-- start --

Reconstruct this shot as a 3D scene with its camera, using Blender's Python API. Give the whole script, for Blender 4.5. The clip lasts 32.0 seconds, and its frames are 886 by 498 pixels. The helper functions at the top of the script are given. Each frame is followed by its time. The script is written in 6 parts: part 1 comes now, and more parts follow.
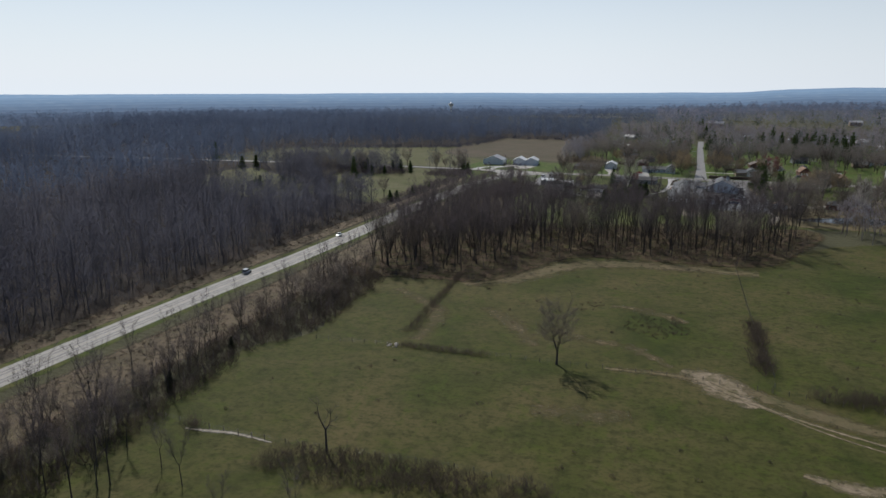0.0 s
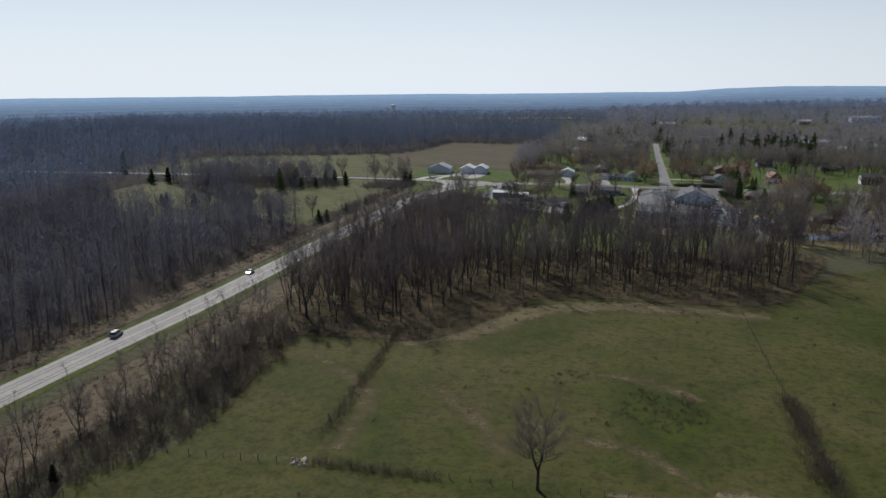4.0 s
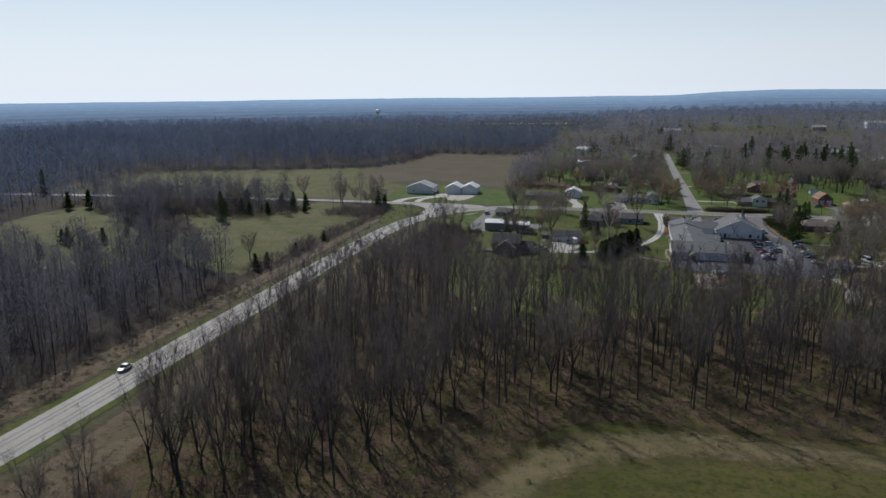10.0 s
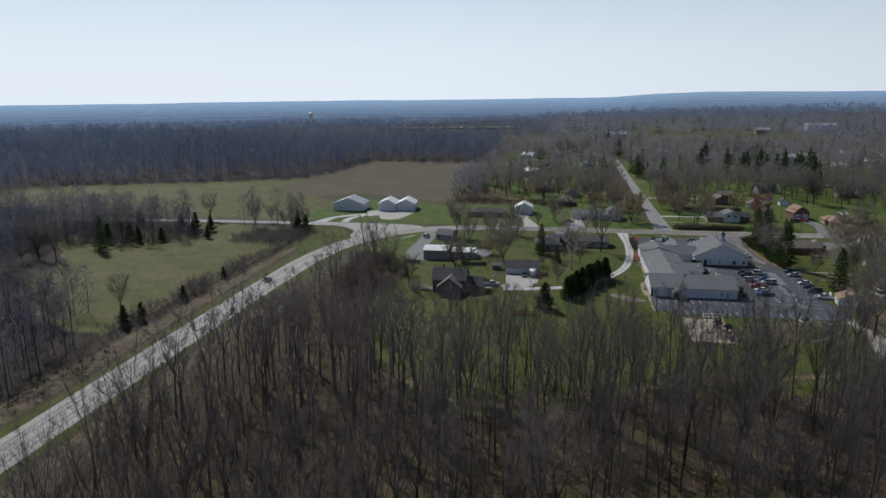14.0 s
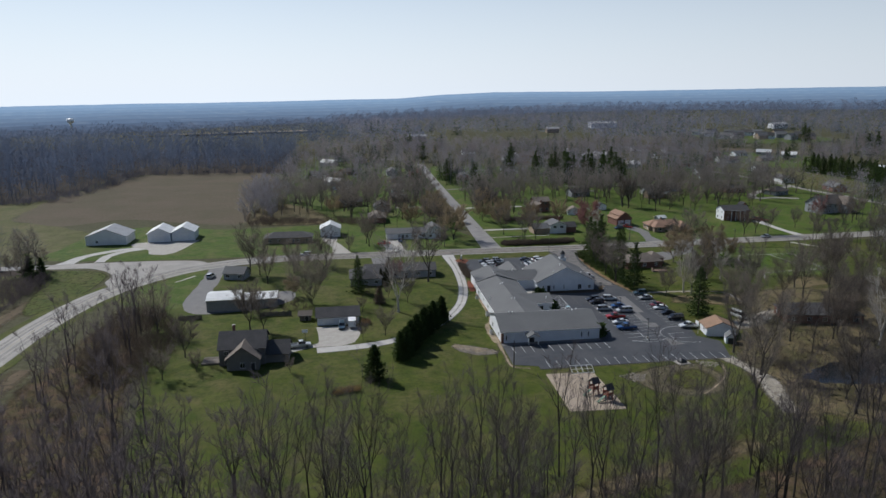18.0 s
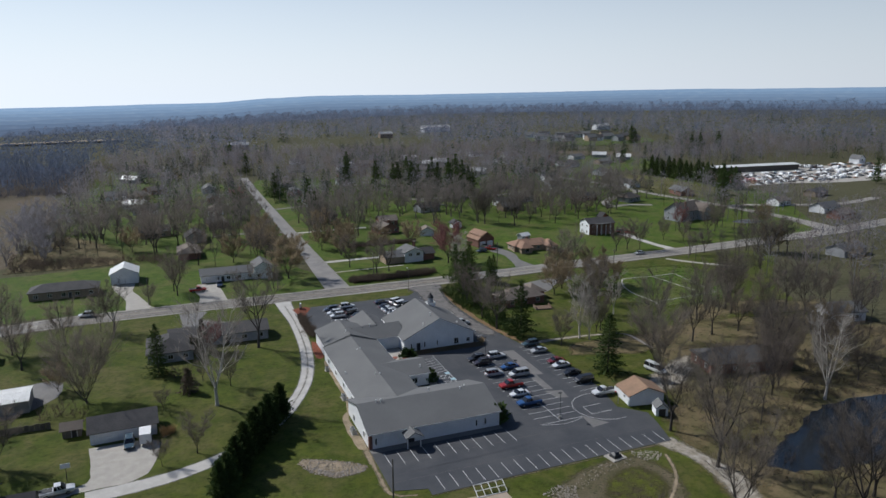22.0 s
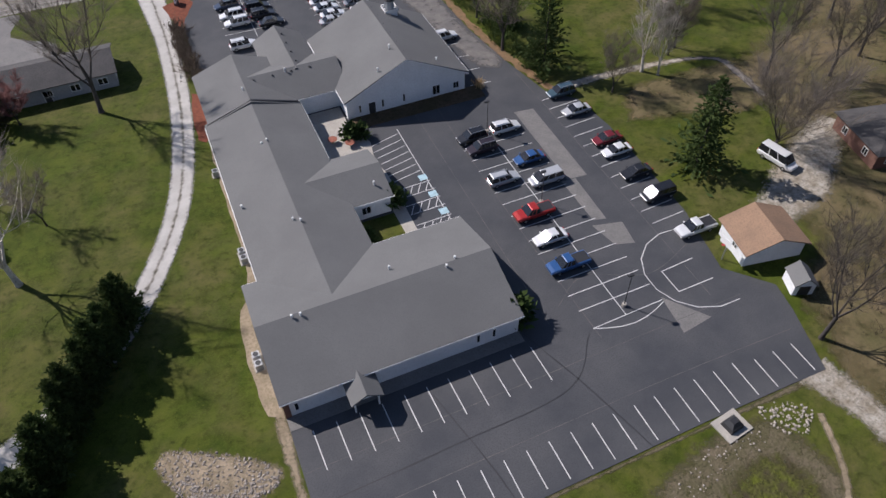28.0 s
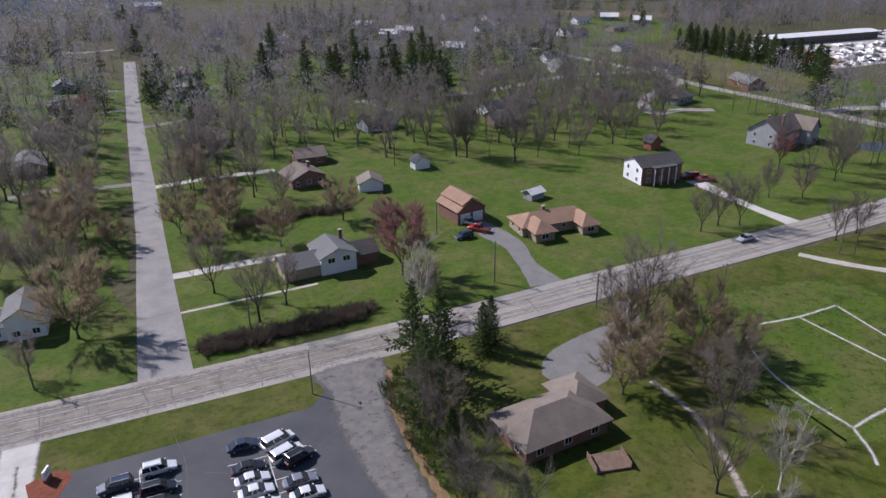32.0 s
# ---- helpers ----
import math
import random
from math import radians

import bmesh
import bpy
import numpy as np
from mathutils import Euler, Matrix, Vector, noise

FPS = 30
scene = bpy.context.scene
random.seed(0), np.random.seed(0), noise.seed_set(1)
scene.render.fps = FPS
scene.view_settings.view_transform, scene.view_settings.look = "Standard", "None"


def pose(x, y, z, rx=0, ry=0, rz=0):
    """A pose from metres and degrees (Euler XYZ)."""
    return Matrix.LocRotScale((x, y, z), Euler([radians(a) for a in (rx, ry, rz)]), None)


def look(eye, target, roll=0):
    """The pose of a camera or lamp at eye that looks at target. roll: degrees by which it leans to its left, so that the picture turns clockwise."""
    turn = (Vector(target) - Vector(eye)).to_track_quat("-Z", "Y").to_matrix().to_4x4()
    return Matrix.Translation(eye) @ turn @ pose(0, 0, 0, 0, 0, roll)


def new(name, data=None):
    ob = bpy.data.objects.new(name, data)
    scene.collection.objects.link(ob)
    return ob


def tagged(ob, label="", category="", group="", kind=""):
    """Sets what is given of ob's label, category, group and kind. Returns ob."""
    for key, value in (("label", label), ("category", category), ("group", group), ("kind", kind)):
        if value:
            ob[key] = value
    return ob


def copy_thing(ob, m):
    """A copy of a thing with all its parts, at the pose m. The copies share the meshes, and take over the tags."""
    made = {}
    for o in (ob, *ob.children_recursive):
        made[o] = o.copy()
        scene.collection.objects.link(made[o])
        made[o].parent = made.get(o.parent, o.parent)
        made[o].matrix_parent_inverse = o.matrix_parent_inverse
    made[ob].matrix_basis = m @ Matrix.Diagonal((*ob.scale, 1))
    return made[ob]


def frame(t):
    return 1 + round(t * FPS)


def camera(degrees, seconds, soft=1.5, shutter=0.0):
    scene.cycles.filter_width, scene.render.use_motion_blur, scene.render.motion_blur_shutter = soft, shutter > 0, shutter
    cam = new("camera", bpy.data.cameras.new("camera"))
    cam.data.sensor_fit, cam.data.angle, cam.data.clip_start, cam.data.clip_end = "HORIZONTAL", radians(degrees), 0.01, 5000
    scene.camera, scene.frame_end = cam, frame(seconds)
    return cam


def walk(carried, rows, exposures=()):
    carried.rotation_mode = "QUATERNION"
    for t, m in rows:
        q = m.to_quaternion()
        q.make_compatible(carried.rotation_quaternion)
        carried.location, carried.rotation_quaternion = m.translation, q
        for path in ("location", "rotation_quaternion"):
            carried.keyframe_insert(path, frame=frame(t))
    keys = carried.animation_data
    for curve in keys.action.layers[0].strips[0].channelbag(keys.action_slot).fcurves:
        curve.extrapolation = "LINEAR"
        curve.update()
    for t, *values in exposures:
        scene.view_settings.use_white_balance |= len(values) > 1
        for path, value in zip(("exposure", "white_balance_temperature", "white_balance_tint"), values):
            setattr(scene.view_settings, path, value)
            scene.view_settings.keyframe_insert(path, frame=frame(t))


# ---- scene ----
cam = camera(63.9, 32.0)
METRES, EYE, TILT, LEAN, TURN = 474.0, 74.2, 0.0, 0.0, 18.9
ROWS = [
    (0.0, 0.0, 0.0, 0.0, 0.05, -13.65, -0.21),
    (0.5, 0.0, 0.0164, -0.0004, -1.66, -13.63, -0.18),
    (1.0, 0.0005, 0.0329, -0.0008, -1.77, -13.62, -0.2),
    (1.5, 0.0017, 0.0492, -0.0011, -2.24, -13.59, -0.16),
    (2.0, 0.0028, 0.0656, -0.0015, -2.98, -13.59, -0.13),
    (2.5, 0.0043, 0.0819, -0.0016, -3.86, -13.59, -0.01),
    (3.0, 0.0058, 0.0983, -0.0018, -4.28, -13.58, 0.06),
    (3.5, 0.0076, 0.1148, -0.002, -4.33, -13.57, 0.1),
    (5.5, 0.0149, 0.1792, -0.0022, -4.57, -13.46, 0.17),
    (6.0, 0.0171, 0.1951, -0.0021, -4.56, -13.43, 0.19),
    (6.5, 0.0193, 0.2112, -0.0024, -4.57, -13.4, 0.18),
    (7.0, 0.0216, 0.2273, -0.0026, -4.59, -13.38, 0.21),
    (7.5, 0.0237, 0.2434, -0.0029, -4.62, -13.36, 0.22),
    (8.0, 0.0259, 0.2596, -0.0032, -4.64, -13.34, 0.2),
    (8.5, 0.0282, 0.2757, -0.0037, -4.67, -13.32, 0.23),
    (9.0, 0.0305, 0.2917, -0.0041, -4.7, -13.3, 0.22),
    (9.5, 0.0329, 0.3075, -0.0044, -4.73, -13.28, 0.18),
    (10.0, 0.0351, 0.3232, -0.0047, -5.21, -13.25, 0.22),
    (10.5, 0.0373, 0.3388, -0.0049, -5.96, -13.21, 0.21),
    (11.0, 0.04, 0.3547, -0.0052, -7.26, -13.19, 0.2),
    (11.5, 0.042, 0.3703, -0.0052, -8.13, -13.17, 0.16),
    (12.0, 0.0448, 0.3861, -0.0056, -8.13, -13.14, 0.14),
    (12.5, 0.0478, 0.4018, -0.0058, -8.66, -13.13, 0.12),
    (13.0, 0.0503, 0.4177, -0.0065, -9.0, -13.07, 0.12),
    (13.5, 0.0533, 0.4337, -0.007, -9.86, -13.06, 0.15),
    (15.5, 0.0651, 0.4945, -0.0065, -10.32, -13.18, 0.2),
    (16.0, 0.069, 0.51, -0.0071, -12.06, -13.17, 0.26),
    (16.5, 0.073, 0.5253, -0.0078, -14.94, -13.13, 0.3),
    (17.0, 0.0763, 0.5409, -0.0083, -18.81, -13.09, 0.25),
    (17.5, 0.0804, 0.5558, -0.0089, -23.09, -13.05, 0.34),
    (18.0, 0.0846, 0.5707, -0.0088, -26.47, -13.04, 0.3),
    (18.5, 0.0897, 0.5855, -0.0091, -28.96, -13.0, 0.28),
    (19.0, 0.0952, 0.6004, -0.009, -31.68, -13.0, 0.25),
    (19.5, 0.1015, 0.6152, -0.0095, -33.52, -12.96, 0.22),
    (20.0, 0.108, 0.629, -0.0094, -35.12, -12.96, 0.24),
    (20.5, 0.1153, 0.6428, -0.0096, -36.7, -12.95, 0.25),
    (21.0, 0.1231, 0.6563, -0.0096, -38.04, -12.94, 0.24),
    (21.5, 0.1312, 0.6685, -0.0098, -39.0, -12.92, 0.26),
    (22.0, 0.1401, 0.6818, -0.0102, -40.21, -12.86, 0.35),
    (22.5, 0.1489, 0.6947, -0.0099, -40.93, -12.87, 0.34),
    (23.0, 0.1587, 0.7068, -0.0096, -41.66, -12.84, 0.44),
    (23.5, 0.1686, 0.7194, -0.0096, -41.89, -12.82, 0.51),
    (24.0, 0.1788, 0.7318, -0.01, -42.33, -12.79, 0.52),
    (24.5, 0.1889, 0.7434, -0.012, -42.55, -17.79, 0.65),
    (25.0, 0.1992, 0.7552, -0.0121, -42.69, -26.35, 0.71),
    (25.5, 0.21, 0.7666, -0.0119, -42.7, -30.85, 0.8),
    (26.0, 0.2202, 0.7779, -0.0126, -42.73, -34.43, 0.8),
    (26.5, 0.2309, 0.7887, -0.0127, -42.64, -39.1, 0.88),
    (28.5, 0.2723, 0.8311, -0.0114, -42.42, -47.92, 0.91),
    (29.0, 0.2823, 0.8411, -0.0116, -42.34, -46.38, 0.91),
    (29.5, 0.2921, 0.851, -0.0115, -42.25, -46.4, 0.89),
    (30.0, 0.3023, 0.8612, -0.0109, -42.25, -42.71, 0.83),
    (30.5, 0.3122, 0.8706, -0.0109, -42.19, -36.8, 0.78),
    (31.0, 0.3217, 0.8802, -0.0105, -42.21, -32.49, 0.73),
    (31.5, 0.3316, 0.8898, -0.0107, -42.22, -28.39, 0.7),
    (32.0, 0.3413, 0.8996, -0.0111, -42.31, -24.54, 0.7),
]
EXPOSURES = [(0.0, -0.3, 6100, 10), (8.0, -0.3, 6000, 10), (13.0, -0.3, 5950, 10), (17.0, -0.23, 5950, 10), (19.0, -0.17, 5950, 10), (24.0, -0.1, 6050, 10), (25.0, 0.48, 6100, 17), (25.5, 0.54, 6100, 18), (29.0, 0.16, 6250, 18), (30.0, 0.22, 6250, 18), (31.0, 0.33, 6050, 21), (32.0, 0.33, 5900, 21)]
walk(cam, [(t, pose(0, 0, EYE, TILT, LEAN, TURN) @ pose(METRES * x, METRES * y, METRES * z, 90 + pitch, roll, yaw)) for t, x, y, z, yaw, pitch, roll in ROWS], EXPOSURES)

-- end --

WHAT IS NEEDED => Copy out every line that includes the word "link".

RESULT BELOW =>
    scene.collection.objects.link(ob)
        scene.collection.objects.link(made[o])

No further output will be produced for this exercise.